Ensemble validation. No single explanation method should be relied upon exclusively. Cross-validating LIME and SHAP results against each other, against partial dependence plots, against outcome analysis, and against model architecture inspection provides more robust assurance than any single method.

The Faithfulness Problem in Broader Context

The adversarial explanation problem is an extreme case of the faithfulness problem that Section 14.8 of this chapter addresses more generally. Every post-hoc explanation is a model of the model — an approximation of the model's behavior based on a sample of queries. The faithfulness problem is that this approximation can be wrong: LIME's local linear fit may be a poor approximation of the model's local behavior; SHAP's independence assumptions may be violated; saliency methods may reflect input structure rather than model behavior.

In the Slack et al. attack, the faithfulness problem is deliberately engineered. The adversarial classifier is specifically constructed to make the approximation wrong in a systematic way. But even without adversarial construction, post-hoc explanations can be unfaithful due to the natural limitations of the approximation methods.

Adebayo et al. (2018) demonstrated this for gradient-based saliency methods, finding that many produced saliency maps that were indistinguishable from those of randomly initialized models — evidence that the methods were reflecting input structure rather than model behavior. Rudin (2019) argued that the faithfulness problem is inherent in post-hoc explanation and cannot be fully resolved without using interpretable models. These arguments remain relevant and have not been adequately refuted.

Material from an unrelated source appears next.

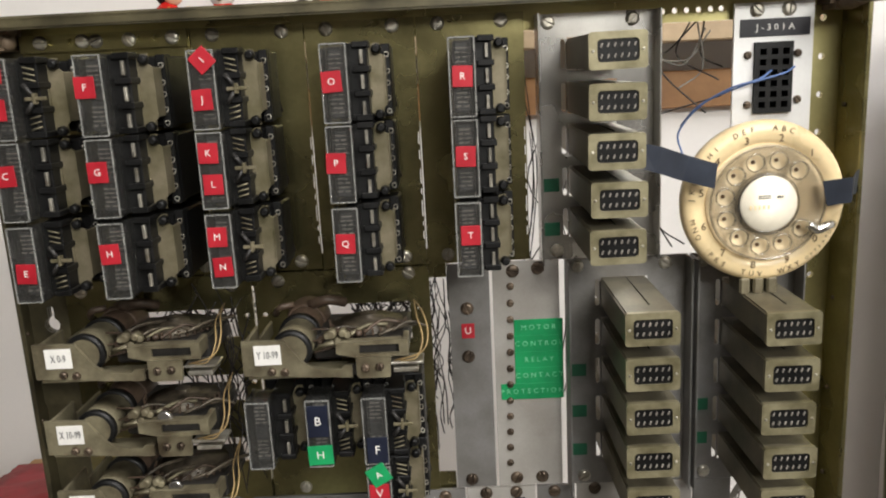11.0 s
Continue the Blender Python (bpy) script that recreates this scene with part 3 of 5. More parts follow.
# relays on the second row
r = place_relay("plain", -0.0575, 1.1985, label="wire-spring relay under clear cover without a tag")
r = place_relay("spring", -0.0145, 1.1985, label="wire-spring relay with black tag B and green tag H")
tape(r, 0.0090, 0.0100, 0.0150, 0.024, -0.0916, NAVY, "B", WHITE, 0.009, 0, 1, "black_tag", "black tag")
tape(r, 0.0092, -0.0160, 0.0180, 0.0150, -0.0918, GREEN, "H", WHITE, 0.0085, 2, 1, "green_tag", "green tag")
r = place_relay("spring", 0.0258, 1.1985, label="wire-spring relay with black tag F")
tape(r, 0.0100, -0.0140, 0.0150, 0.020, -0.0916, NAVY, "F", WHITE, 0.009, 0, 1, "black_tag", "black tag")
r = place_relay("spring", 0.0262, 1.1450, label="wire-spring relay with red tag V and a skewed green tag")
tape(r, 0.0092, 0.0200, 0.0150, 0.0150, -0.0920, GREEN, "A", WHITE, 0.0070, 30, 1, "green_tag", "skewed green tag")
tape(r, 0.0090, 0.0052, 0.0145, 0.0145, -0.0917, RED, "V", WHITE, 0.0090, 2, 1, "red_tag", "red tag")
tape(r, 0.0185, -0.0150, 0.0345, 0.0120, -0.0922, INK, "PULSE", WHITE, 0.0085, 28, 1, "black_label", "tilted black label tape")

# ---- plug-in modules ----
MODX, MODZ = 0.0365, 0.0226


def module():
    top = thing("plug_in_module", 0, 0, 0, "khaki metal plug-in module with black ten-pin socket", "module", "plug-in modules")
    bm = bmesh.new()
    box(bm, 0, MODX, -0.094, 0.06, -MODZ / 2, MODZ / 2, 0.0012, 2)
    part("case", bm, MODULE, top)
    bm = bmesh.new()
    def rounded(x0, x1, z0, z1, r):
        return [(cx + r * math.cos(a), cz + r * math.sin(a)) for cx, cz, q in ((x1 - r, z1 - r, 0), (x0 + r, z1 - r, 1), (x0 + r, z0 + r, 2), (x1 - r, z0 + r, 3)) for a in (math.pi / 2 * (q + i / 3) for i in range(4))]

    plate(bm, rounded(-0.0006, MODX + 0.0006, -MODZ / 2 - 0.0006, MODZ / 2 + 0.0006, 0.0022), [rounded(0.0050, MODX - 0.0046, -0.0072, 0.0072, 0.0026)], -0.0965, 0.004)
    part("front_rim", bm, RIM, top, "pale cast rim")
    bm = bmesh.new()
    box(bm, 0.0045, MODX - 0.0042, -0.0950, -0.0938, -0.0076, 0.0076)
    part("socket", bm, BLACK, top)
    pin = bmesh.new()
    box(pin, -0.0005, 0.0005, -0.0964, -0.0949, -0.0015, 0.0015, 0.0003)
    pin = mesh_of("pin", pin, GREYWIRE)
    for k in range(6):
        for s in (1, -1):
            put("pin", pin, top, 0.0078 + 0.0043 * k, 0, s * 0.0034, 0, 22, 0)
    for x in (0.0022, MODX - 0.0020):
        bm = bmesh.new()
        lathe(bm, (x, -0.0962, 0), (0, -1, 0), [(0, 0.0011), (0.0006, 0.0010), (0.0010, 0.0005)], 8)
        part("rivet", bm, STEEL, top)
    bm = bmesh.new()
    tube(bm, [(0.0205, -0.075, MODZ / 2 + 0.0002), (0.0205, 0.030, MODZ / 2 + 0.0002)], 0.0005, 4)
    part("seam", bm, BLACK, top)
    return top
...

What Good Explainability Requirements Look Like

The Slack et al. finding, combined with the broader faithfulness literature, points toward what a well-designed explainability requirement should include:

1. Explanation as one requirement, not the only requirement. Explainability should be required as part of a broader set of transparency and accountability mechanisms, not as a standalone compliance mechanism. Good explainability requirements specify what explanations must be provided and to whom, while also requiring outcome monitoring, model access for regulators, and documentation of training data.

2. Validation requirements for explanation tools. A regulation that requires explanations should also require that those explanations be validated for faithfulness using specified methods. This is analogous to how the SEC requires that financial statements not just be prepared according to GAAP, but also audited by independent auditors using specified audit standards. Unvalidated explanations are analogous to unaudited financial statements.

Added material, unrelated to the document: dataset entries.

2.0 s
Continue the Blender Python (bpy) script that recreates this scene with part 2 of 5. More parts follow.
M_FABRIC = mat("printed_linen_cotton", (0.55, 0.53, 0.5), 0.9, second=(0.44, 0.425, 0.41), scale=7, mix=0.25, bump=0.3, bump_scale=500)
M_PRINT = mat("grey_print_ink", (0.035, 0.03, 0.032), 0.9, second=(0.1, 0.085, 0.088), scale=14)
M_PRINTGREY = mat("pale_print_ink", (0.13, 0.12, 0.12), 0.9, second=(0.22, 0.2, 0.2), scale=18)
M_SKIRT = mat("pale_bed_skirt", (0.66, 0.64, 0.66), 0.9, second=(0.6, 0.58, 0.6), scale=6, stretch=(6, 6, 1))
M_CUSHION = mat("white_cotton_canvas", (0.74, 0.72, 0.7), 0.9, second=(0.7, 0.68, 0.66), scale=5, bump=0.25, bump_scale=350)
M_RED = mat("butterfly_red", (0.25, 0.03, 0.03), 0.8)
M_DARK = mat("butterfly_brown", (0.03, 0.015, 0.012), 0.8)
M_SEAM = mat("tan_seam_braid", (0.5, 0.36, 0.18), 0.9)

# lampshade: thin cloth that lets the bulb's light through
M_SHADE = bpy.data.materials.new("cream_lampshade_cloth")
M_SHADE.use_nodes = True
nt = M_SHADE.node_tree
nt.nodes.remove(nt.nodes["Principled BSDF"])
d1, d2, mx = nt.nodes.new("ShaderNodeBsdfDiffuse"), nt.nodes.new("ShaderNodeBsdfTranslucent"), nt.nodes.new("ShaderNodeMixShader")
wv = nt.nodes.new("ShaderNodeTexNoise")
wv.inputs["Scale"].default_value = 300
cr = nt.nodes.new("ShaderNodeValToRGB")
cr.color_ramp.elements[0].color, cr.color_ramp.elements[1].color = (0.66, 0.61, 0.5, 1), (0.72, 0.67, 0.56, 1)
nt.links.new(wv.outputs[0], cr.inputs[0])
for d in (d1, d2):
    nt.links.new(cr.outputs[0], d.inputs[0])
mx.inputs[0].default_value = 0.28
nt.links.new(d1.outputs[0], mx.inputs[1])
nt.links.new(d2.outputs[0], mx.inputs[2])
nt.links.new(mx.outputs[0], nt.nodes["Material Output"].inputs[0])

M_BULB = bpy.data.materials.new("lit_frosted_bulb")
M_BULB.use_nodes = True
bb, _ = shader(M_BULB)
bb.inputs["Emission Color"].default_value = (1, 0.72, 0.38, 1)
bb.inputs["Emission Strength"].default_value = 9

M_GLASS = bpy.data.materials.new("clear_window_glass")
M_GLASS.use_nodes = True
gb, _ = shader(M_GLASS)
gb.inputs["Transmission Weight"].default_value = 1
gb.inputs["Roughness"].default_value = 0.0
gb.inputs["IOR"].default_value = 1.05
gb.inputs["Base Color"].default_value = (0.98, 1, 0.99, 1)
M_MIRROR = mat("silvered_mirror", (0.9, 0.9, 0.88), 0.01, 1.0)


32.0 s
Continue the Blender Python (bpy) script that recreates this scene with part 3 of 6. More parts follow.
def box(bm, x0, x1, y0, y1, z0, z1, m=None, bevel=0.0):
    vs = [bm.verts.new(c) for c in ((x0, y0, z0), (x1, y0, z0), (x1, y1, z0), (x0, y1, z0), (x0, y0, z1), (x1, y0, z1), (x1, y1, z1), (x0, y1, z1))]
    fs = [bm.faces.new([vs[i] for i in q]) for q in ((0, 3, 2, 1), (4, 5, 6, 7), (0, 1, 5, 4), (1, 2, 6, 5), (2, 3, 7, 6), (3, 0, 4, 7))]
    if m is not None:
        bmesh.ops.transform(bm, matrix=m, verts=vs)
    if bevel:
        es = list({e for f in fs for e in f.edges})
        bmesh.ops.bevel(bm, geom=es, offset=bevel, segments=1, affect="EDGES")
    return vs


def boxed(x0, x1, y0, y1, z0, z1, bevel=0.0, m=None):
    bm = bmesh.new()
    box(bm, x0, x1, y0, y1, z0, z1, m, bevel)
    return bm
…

3. Regulatory access to model internals. Regulatory frameworks should establish clear authority for examiners to access model source code, training data, and documentation — not just model outputs and explanations. The OCC's SR 11-7 framework moves in this direction for banking, but similar authority is less clearly established in other regulated sectors.

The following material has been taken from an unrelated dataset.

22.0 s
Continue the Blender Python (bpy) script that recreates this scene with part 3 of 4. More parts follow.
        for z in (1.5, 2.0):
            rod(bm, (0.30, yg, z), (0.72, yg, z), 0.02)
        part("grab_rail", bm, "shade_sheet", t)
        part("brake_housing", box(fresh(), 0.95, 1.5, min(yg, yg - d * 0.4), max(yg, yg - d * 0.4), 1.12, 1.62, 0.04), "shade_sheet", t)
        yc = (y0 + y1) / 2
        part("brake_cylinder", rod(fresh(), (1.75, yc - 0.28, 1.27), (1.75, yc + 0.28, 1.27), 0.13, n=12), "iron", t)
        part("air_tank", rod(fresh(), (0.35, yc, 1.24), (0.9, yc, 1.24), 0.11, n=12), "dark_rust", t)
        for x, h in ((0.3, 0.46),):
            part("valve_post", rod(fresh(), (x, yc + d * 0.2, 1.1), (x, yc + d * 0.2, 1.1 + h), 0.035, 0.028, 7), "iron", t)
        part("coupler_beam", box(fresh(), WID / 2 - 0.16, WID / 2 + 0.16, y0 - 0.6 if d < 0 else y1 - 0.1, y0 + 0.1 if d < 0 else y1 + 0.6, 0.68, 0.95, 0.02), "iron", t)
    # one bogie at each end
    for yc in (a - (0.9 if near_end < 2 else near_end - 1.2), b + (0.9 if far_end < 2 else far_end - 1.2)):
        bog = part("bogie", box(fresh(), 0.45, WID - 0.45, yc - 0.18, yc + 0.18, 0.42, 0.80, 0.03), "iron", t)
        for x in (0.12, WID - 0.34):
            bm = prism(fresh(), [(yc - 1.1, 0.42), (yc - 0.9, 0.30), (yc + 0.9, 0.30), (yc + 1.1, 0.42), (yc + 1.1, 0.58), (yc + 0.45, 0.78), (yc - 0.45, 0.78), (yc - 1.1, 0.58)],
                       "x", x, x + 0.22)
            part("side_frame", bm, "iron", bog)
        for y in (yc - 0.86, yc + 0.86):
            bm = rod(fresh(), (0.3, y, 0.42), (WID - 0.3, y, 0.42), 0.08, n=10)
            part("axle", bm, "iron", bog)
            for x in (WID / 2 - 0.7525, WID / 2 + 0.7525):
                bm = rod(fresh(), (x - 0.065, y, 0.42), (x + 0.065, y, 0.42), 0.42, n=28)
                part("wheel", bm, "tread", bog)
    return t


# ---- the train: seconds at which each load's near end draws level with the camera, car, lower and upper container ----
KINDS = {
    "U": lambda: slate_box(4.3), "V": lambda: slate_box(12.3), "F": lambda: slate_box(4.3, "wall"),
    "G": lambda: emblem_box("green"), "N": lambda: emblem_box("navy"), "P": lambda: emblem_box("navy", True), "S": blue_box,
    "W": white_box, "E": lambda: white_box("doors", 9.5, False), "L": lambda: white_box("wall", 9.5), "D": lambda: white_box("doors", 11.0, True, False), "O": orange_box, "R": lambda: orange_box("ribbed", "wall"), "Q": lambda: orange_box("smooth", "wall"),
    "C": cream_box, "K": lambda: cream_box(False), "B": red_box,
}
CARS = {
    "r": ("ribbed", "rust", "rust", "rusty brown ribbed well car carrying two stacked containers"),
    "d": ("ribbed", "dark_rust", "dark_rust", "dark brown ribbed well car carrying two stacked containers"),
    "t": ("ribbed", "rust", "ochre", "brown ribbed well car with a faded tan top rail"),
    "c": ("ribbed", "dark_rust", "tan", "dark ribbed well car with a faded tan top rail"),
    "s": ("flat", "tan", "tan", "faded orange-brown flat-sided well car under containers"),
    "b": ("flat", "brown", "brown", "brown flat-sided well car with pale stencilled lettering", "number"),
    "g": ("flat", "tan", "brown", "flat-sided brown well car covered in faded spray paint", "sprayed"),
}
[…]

4. Prohibition on adversarial behavior. Regulatory frameworks should explicitly prohibit the design or deployment of models that behave differently when queried for compliance purposes than when processing real decisions. This is analogous to prohibitions on dual books in accounting. The standard should be clear: the model that regulators examine must be the model that applicants face.

5. Outcome-based testing as a floor. Disparate impact analysis based on actual outcomes — the approval and denial rates by demographic group for actual applicants, controlled for legitimate creditworthiness factors — should be a minimum required element of any AI fairness compliance framework. Outcome-based testing cannot be fooled by adversarially constructed explanations, because it measures what actually happens to real applicants.

The Regulatory Response

Regulatory responses to the adversarial explanation problem have been cautious and incomplete as of this writing. The EU AI Act's transparency provisions require that high-risk AI systems be capable of providing explanations to affected individuals, but do not specify validation requirements or explicitly address the adversarial explanation risk. The CFPB's guidance on ML in credit decisions acknowledges the limitations of post-hoc explanation but does not mandate specific validation methodologies. The UK's Information Commissioner's Office has published guidance on meaningful information for automated decisions under UK GDPR that acknowledges the faithfulness question without resolving it.

The most specific regulatory engagement with these issues has come from prudential banking regulators in the United States, particularly through the model risk management framework of SR 11-7, which does require validation of model outputs including explanation tools. Banking regulators have also been more willing to require access to model internals during examinations. Other regulatory sectors — employment, housing, healthcare — have been slower to develop comparably specific frameworks.

The implication for organizations is that the regulatory landscape around XAI is evolving, and that the standard of care is likely to become more demanding as regulatory sophistication about XAI limitations grows. Organizations that treat current requirements as a floor and invest in more robust compliance frameworks now are likely to be better positioned for future regulatory expectations than those that do the minimum required today.


Discussion Questions

  1. The Slack et al. attack requires a deliberate decision to engineer a classifier that behaves differently for explanation queries than for real data. How should regulators distinguish between adversarial and non-adversarial violations of explanation faithfulness? What evidentiary standards should apply? Should the legal standard be intent-based (like fraud) or outcome-based (like disparate impact)?

  2. The Slack et al. paper was published in 2020 and has been widely cited in the academic literature. Yet regulatory frameworks in most jurisdictions have not yet explicitly addressed the adversarial explanation risk it describes. What explains this gap between research findings and regulatory response? Who has the incentive to close it, and who has the incentive to keep it open?

  3. The paper recommends that regulators require access to model internals rather than relying on explanation outputs. What are the practical challenges of implementing this recommendation? How should regulators develop the technical capacity to audit model code and training data? What privacy or intellectual property concerns might institutions raise as objections, and how should those concerns be weighed?

  4. The concept of "ethics washing" describes using ethical tools or language to create the appearance of ethical behavior without the substance. How does the adversarial XAI problem illustrate this dynamic? Are there analogous cases from other domains — environmental reporting, financial auditing, workplace safety — where compliance mechanisms have been similarly gamed? What does the history of those domains suggest about how the XAI compliance problem is likely to evolve?